If you want to use any of these scripts follow the instructions below. Once they’re saved somewhere safe on your system add an entry to your .bash_aliases file to call them from anywhere.

The SSH connecting script

Copy and paste the code from that Gist into a file called anything you like and save it somewhere on your system. I recommend created a special folder for little scripts like this in your home folder. If you prepend a dot to the name it’ll be hidden like my .bill/ folder.

Once the code is saved to that file, cd to the folder you saved it and make it executable with chmod +x name_you_gave_the_script.

The way the SSH script works is you fill in the example hash with a nickname and the IP address of any servers you SSH into frequently then call it by its alias to connect. For me, I type connect myserver and I’m in. No more ssh me@123.456.7.8 or having to remember IP addresses. Yes, you can go by domain name but that feels dirty and I like a record of my IPs around anyway.

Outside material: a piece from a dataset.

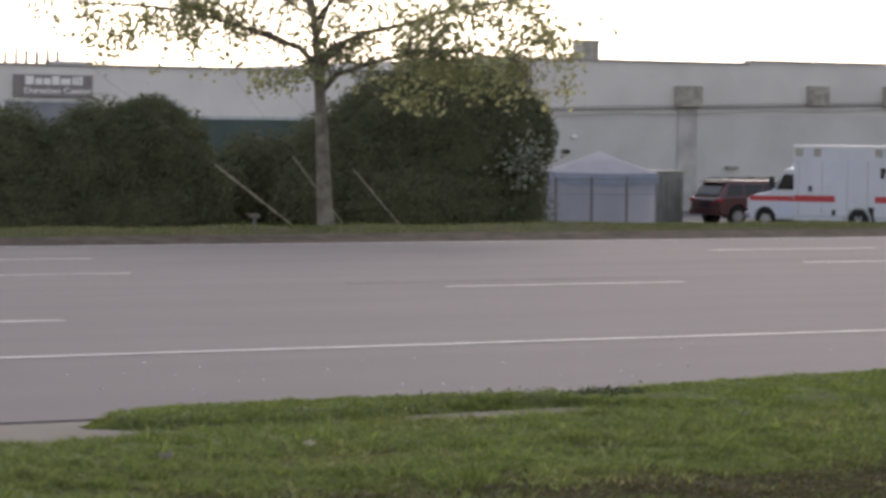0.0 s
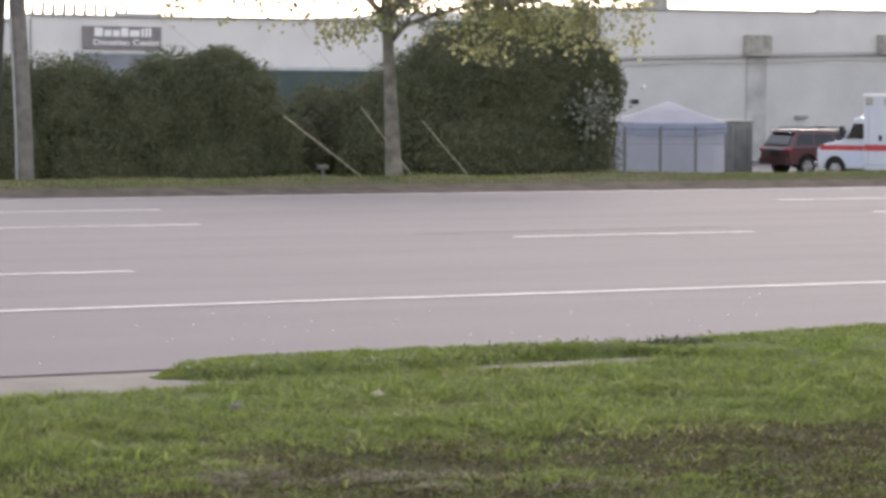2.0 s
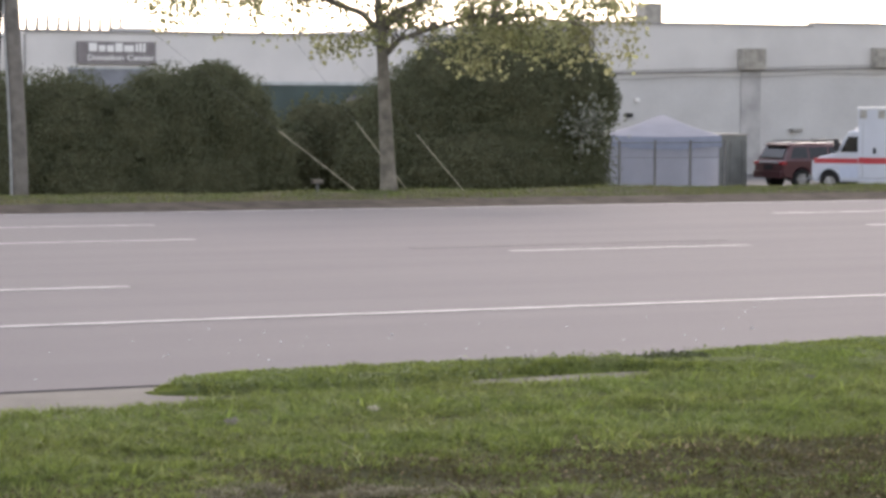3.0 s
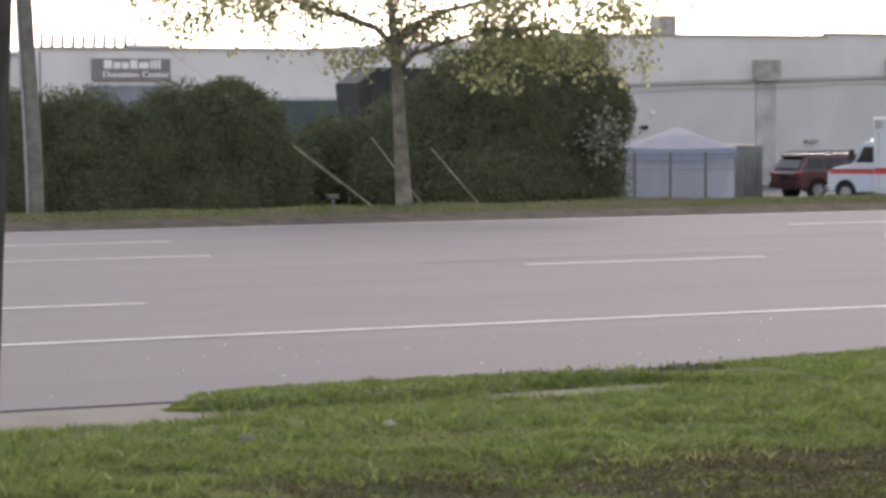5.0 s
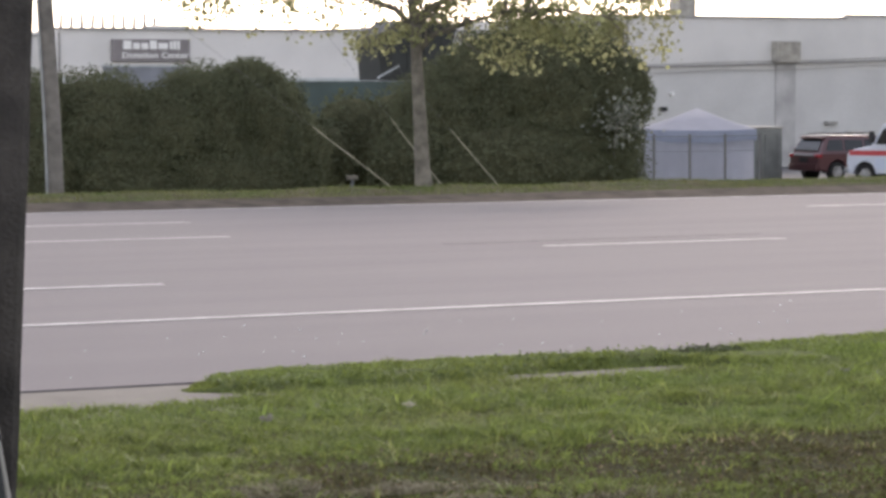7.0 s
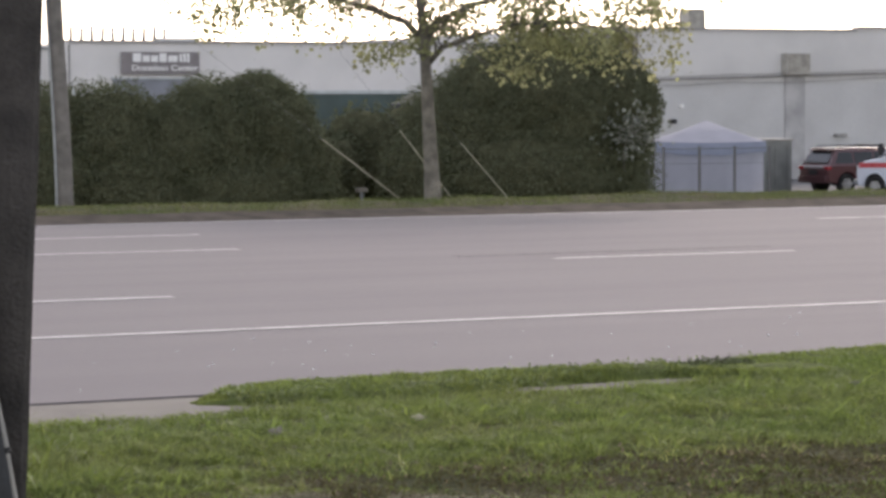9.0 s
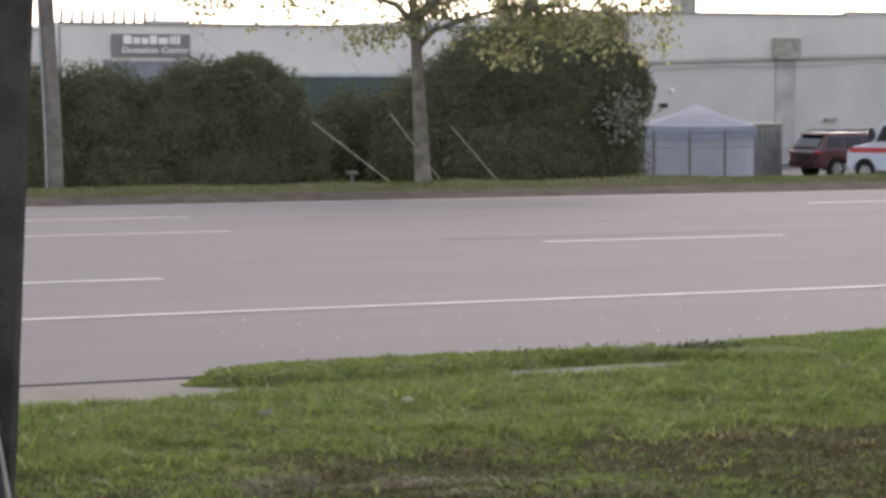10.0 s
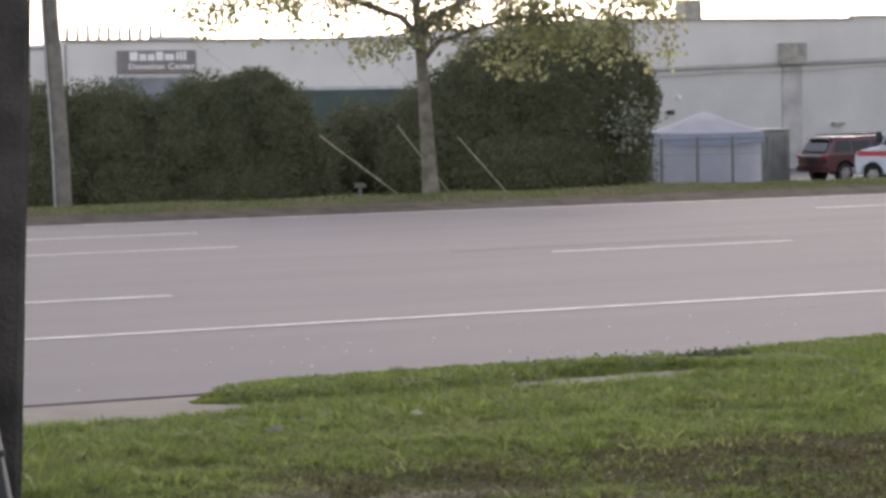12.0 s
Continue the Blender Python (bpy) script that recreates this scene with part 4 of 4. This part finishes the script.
def build_coarse_grass():
    """Tufts of broad pale blades that stand and lean out of the short lawn."""
    n = 900
    cy = rng.uniform(9.4, 13.5, n)
    cx = cy * rng.uniform(0.3, 0.78, n)
    ok = rng.random(n) < np.clip(0.25 + 1.1 * field(cx, cy, 0.8, 31) + 0.8 * np.exp(-((cy - 12.7) / 0.35) ** 2), 0.03, 1) * np.clip((cy - 10.0) / 1.2, 0.2, 1)
    cx, cy = cx[ok], cy[ok]
    per = rng.integers(2, 8, len(cx))
    x = np.repeat(cx, per) + rng.normal(size=per.sum()) * 0.025
    y = np.repeat(cy, per) + rng.normal(size=per.sum()) * 0.025
    z = np.interp(y, [p[0] for p in PROFILE], [p[1] for p in PROFILE]) + ground_noise(x, y) - 0.004
    h = np.repeat(rng.uniform(0.035, 0.085, len(cx)), per) * rng.uniform(0.6, 1.1, per.sum())
    tagged(blades("coarse_grass", np.stack([x, y, z], 1), h, rng.uniform(0.005, 0.011, len(x)), M_COARSE, 1.5), "tufts of broad pale green blades in the lawn", "grass", kind="stuff")


def build_sod_grass():
    n = 80000
    x = 5.64 + 9.0 * rng.random(n)
    f = rng.random(n)
    a, b = interp(NEAR_EDGE, x), interp(FAR_EDGE, x)
    y = a + (b - a) * f + rng.normal(size=n) * 0.025
    ff = np.clip((y - a) / np.maximum(b - a, 0.05), 0, 1)
    z = 0.045 * np.minimum(1, (x - 5.62) * 3) * (1 - np.abs(2 * ff - 1) ** 4)
    h = rng.uniform(0.012, 0.036, n) * np.clip(1 + 0.6 * field(x, y, 2.5, 2) + 1.1 * field(x, y, 8.0, 4), 0.25, 2.2) * np.minimum(1, 0.4 + (x - 5.62) * 2)
    tagged(blades("creeping_turf", np.stack([x, y, z], 1), h, rng.uniform(0.004, 0.008, n), M_GRASS, 0.8), "thick green turf hanging over the gutter", "grass", kind="stuff")
    n = 1500
    x = np.concatenate([rng.uniform(7.7, 9.6, n // 2), rng.uniform(5.9, 7.7, n - n // 2)])
    y = np.concatenate([rng.uniform(14.12, 14.5, n // 2), rng.uniform(13.72, 14.0, n - n // 2)]) + rng.normal(size=n) * 0.03
    at = np.stack([x, y, rng.uniform(0.02, 0.09, n)], 1)
    u, w = rng.uniform(-1, 1, 2600), rng.uniform(-1, 1, 2600)
    clump = np.stack([9.05 + 0.45 * u, 14.22 + 0.13 * w, rng.uniform(0.015, 0.085, 2600) * (1 - u * u * 0.8)], 1)
    cx = rng.uniform(5.8, 13, 9000)
    cf = rng.uniform(0.03, 0.97, 9000)
    cover = np.stack([cx, interp(NEAR_EDGE, cx) + (interp(FAR_EDGE, cx) - interp(NEAR_EDGE, cx)) * cf, 0.05 * (1 - np.abs(2 * cf - 1) ** 4) + rng.uniform(0.0, 0.02, 9000)], 1)
    at, n = np.concatenate([at, cover]), n + 9000
    tagged(leaves("broadleaf_weeds", at, rng.uniform(0.01, 0.022, n), material("weed_leaf", (0.17, 0.215, 0.07), 0.6, vary=0.25, scale=2, fine=8, island=0.4, bump=0, translucent=0.3)),
           "low broadleaf weeds grown through the turf", "weeds", kind="stuff")
    tagged(leaves("weed_clump", clump, rng.uniform(0.01, 0.022, 2600), material("dull_weed_leaf", (0.085, 0.1, 0.045), 0.7, vary=0.25, scale=2, fine=8, island=0.4, bump=0, translucent=0.15)),
           "dull dark clump of weeds on the turf edge", "weeds", kind="stuff")


def build_median_grass():
    n = 52000
    x, y = rng.uniform(10, 40, n), 36.78 + 4.2 * rng.random(n) ** 0.9
    z = np.interp(y, [p[0] for p in PROFILE], [p[1] for p in PROFILE]) + ground_noise(x, y) * (y < 41) - 0.01
    h = rng.uniform(0.02, 0.065, n) * (1 + 0.5 * field(x, y, 0.8, 6))
    tagged(blades("median_grass", np.stack([x, y, z], 1), h, rng.uniform(0.008, 0.016, n), M_VERGE, 0.6), "rough dull green grass on the median", "grass", kind="stuff")
    n = 16000
    x, y = rng.uniform(10, 48, n), rng.uniform(53.6, 60, n)
    z = np.interp(y, [p[0] for p in PROFILE], [p[1] for p in PROFILE])
    tagged(blades("verge_grass", np.stack([x, y, z], 1), rng.uniform(0.06, 0.16, n), rng.uniform(0.012, 0.025, n), M_VERGE, 0.6), "rough grass on the far verge", "grass", kind="stuff")


build_lawn()
build_coarse_grass()
build_sod_grass()
build_median_grass()


def build_bare_patches():
    for cx, cy, rx, ry in ((4.75, 9.45, 0.5, 0.12), (3.9, 9.75, 0.35, 0.09), (5.6, 9.1, 0.4, 0.12), (6.4, 11.8, 0.35, 0.06), (4.6, 10.35, 0.3, 0.07), (5.5, 10.0, 0.35, 0.08), (3.6, 9.2, 0.4, 0.1)):
        bm = bmesh.new()
        c = bm.verts.new((cx, cy, 0.012 + float(ground_noise([cx], [cy])[0])))
        ring, ring2 = [], []
        for k in range(48):
            a = k * math.tau / 48
            r = 1 + 0.35 * noise.noise((math.cos(a) * 2, math.sin(a) * 2, cx)) + 0.2 * noise.noise((math.cos(a) * 6, math.sin(a) * 6, cx))
            for q, lst, dz in ((0.55, ring, 0.01), (1.0, ring2, -0.004)):
                x, y = cx + rx * r * q * math.cos(a), cy + ry * r * q * math.sin(a)
                lst.append(bm.verts.new((x, y, dz + float(ground_noise([x], [y])[0]))))
        for k in range(48):
            j = (k + 1) % 48
            bm.faces.new((c, ring[k], ring[j]))
            bm.faces.new((ring[k], ring2[k], ring2[j], ring[j]))
        tagged(part("bare_patch", bm, M_BARE, smooth=True), "bare trodden earth patch in the lawn", "bare earth", kind="structure")
    r3 = random.Random(11)
    bm = bmesh.new()
    for _ in range(260):
        y = r3.uniform(8.2, 12.6)
        x = y * r3.uniform(0.25, 0.9)
        s = r3.uniform(0.006, 0.016)
        z = float(ground_noise([x], [y])[0]) + 0.012
        m = Matrix.Translation((x, y, z)) @ Euler((r3.uniform(0, 3), r3.uniform(0, 3), r3.uniform(0, 3))).to_matrix().to_4x4() @ Matrix.Diagonal((s * r3.uniform(1, 2.2), s, s * 0.6, 1))
        bmesh.ops.create_icosphere(bm, subdivisions=1, radius=1, matrix=m)
    tagged(part("grit_and_litter", bm, material("pale_grit", (0.22, 0.18, 0.12), 0.95, vary=0.3, island=0.5, spec=0.0)), "pale grit and leaf litter scattered in the lawn", "grit", kind="stuff")
    n = 4200
    along = rng.uniform(0, 1, n)
    x = 4.35 + 1.45 * along + rng.normal(size=n) * 0.16
    y = 10.3 - 0.62 * along + rng.normal(size=n) * 0.11
    ok = field(x, y, 3.0, 17) > -0.05
    x, y = x[ok], y[ok]
    z = ground_noise(x, y) + 0.006
    tagged(blades("dead_straw", np.stack([x, y, z], 1), rng.uniform(0.012, 0.03, len(x)), rng.uniform(0.004, 0.009, len(x)), M_DEADSTRAW, 3.0), "pale grey dead straw matted on the bare lawn", "straw", kind="stuff")
    n = 5000
    y = np.clip(rng.normal(9.8, 1.1, n), 7.8, 12.9)
    x = y * rng.uniform(0.24, 0.92, n)
    ok = rng.random(n) > lush(x, y) * 0.8
    x, y = x[ok], y[ok]
    at = np.stack([x, y, ground_noise(x, y) + rng.uniform(0.004, 0.015, len(x))], 1)
    tagged(leaves("leaf_litter", at, rng.uniform(0.006, 0.024, len(x)), material("dead_leaf", (0.27, 0.215, 0.13), 0.85, vary=0.3, scale=3, fine=20, island=0.6, bump=0, spec=0.1), droop=0.0),
           "dead brown leaf litter in the worn lawn", "leaf litter", kind="stuff")
    bm = bmesh.new()
    for _ in range(70):
        x, y, s = r3.uniform(4, 16), r3.uniform(14.7, 18), r3.uniform(0.004, 0.01)
        bmesh.ops.create_icosphere(bm, subdivisions=1, radius=1, matrix=Matrix.Translation((x, y, s * 0.4)) @ Matrix.Diagonal((s, s, s * 0.6, 1)))
    tagged(part("road_grit", bm, M_TRIM), "pale crumbs of grit on the road", "grit", kind="stuff")


build_bare_patches()


def build_scrap(x, y, name, mat, label, size):
    """A crumpled bit lying in the grass."""
    bm = bmesh.new()
    made = bmesh.ops.create_grid(bm, x_segments=8, y_segments=8, size=1)
    for v in made["verts"]:
        v.co = Vector((v.co.x * size, v.co.y * size * 0.7, size * (0.5 + 0.6 * noise.noise(v.co * 2.3 + Vector((x, y, 0))))))
    bmesh.ops.solidify(bm, geom=bm.faces[:], thickness=0.003)
    ob = part(name, bm, mat)
    ob.matrix_world = pose(x, y, 0.03 + float(ground_noise([x], [y])[0]), 12, -8, 30)
    tagged(ob, label, "litter")


build_scrap(6.25, 12.6, "paper_scrap", M_GUARD, "crumpled pale scrap lying in the lawn grass", 0.035)
build_scrap(5.33, 12.25, "leaf_clump", M_BARK, "dark curled dead leaf lying in the lawn grass", 0.04)
build_scrap(9.17, 13.0, "leaf_clump", M_BARK, "dark curled dead leaf lying near the turf edge", 0.03)


# ---------------- what moves ----------------
def motions():
    def truck_x(t):
        return 22.03 - 17.45 * (t - 6.2)
    rows = [(t, pose(truck_x(t), 50, -0.77)) for t in (0, 2, 4, 5, 5.5, 6, 6.5, 7, 8, 10, 12)]
    walk(PICKUP, rows)
    walk(LUMBER, rows)
    lift = [(0, 43.80, 0.4, 0), (3.2, 43.70, 0.9, 0), (4.8, 43.35, 2.2, 0), (5.9, 43.35, 2.4, 0), (6.2, 43.35, 2.8, 0), (6.5, 43.35, 3.17, 0),
            (7.0, 43.40, 3.2, 1), (7.3, 43.55, 3.2, 4), (7.7, 44.00, 3.1, 12), (8.5, 44.40, 2.0, 14), (9.3, 44.20, 0.8, 5), (12, 43.90, 0.3, 0)]
    walk(DUMPSTER, [(t, pose(x, 87.6, z, 0, r, 0)) for t, x, z, r in lift])
    arm = [(0, -28), (3.2, -14), (4.8, 14), (5.5, 22), (6.2, 38), (6.5, 44), (7.0, 48), (7.7, 55), (8.5, 30), (9.3, 0), (12, -20)]
    walk(LIFT_ARM, [(t, pose(0.9, 0, 1.5, 0, a, 0)) for t, a in arm])


motions()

To have the script available from anywhere, add this line to your .bash_aliases file:

alias connect='/path/to/script'

If you get an error trying to run your new alias it’s because you need to reload your dotfiles or open a new terminal window/tab. Run source ~/.bashrc && source ~/.bash_profile to reload them and get the aliases to take effect.

Random Password Generator

This script will generate a strong password based on the input you give it. You can choose a quick random string, specify the length of the string, specify whether special characters are included or whether only alphanumeric characters are used, or get a crazy long Fort Knock password.

Note: You’ll need Rubygems and the Trollop gem installed on your system to run this script (gem install trollop). Pass -h to the script to get help text.

The same rules apply to this script as the SSH connection script. Save it, make it executable, create an alias for it, and run it.

So that’s all I have for now. If you’ve been using the terminal for a while then these aren’t exactly life changing but for someone new, they’ll certainly make a difference in productivity when at some point your journey through command line land.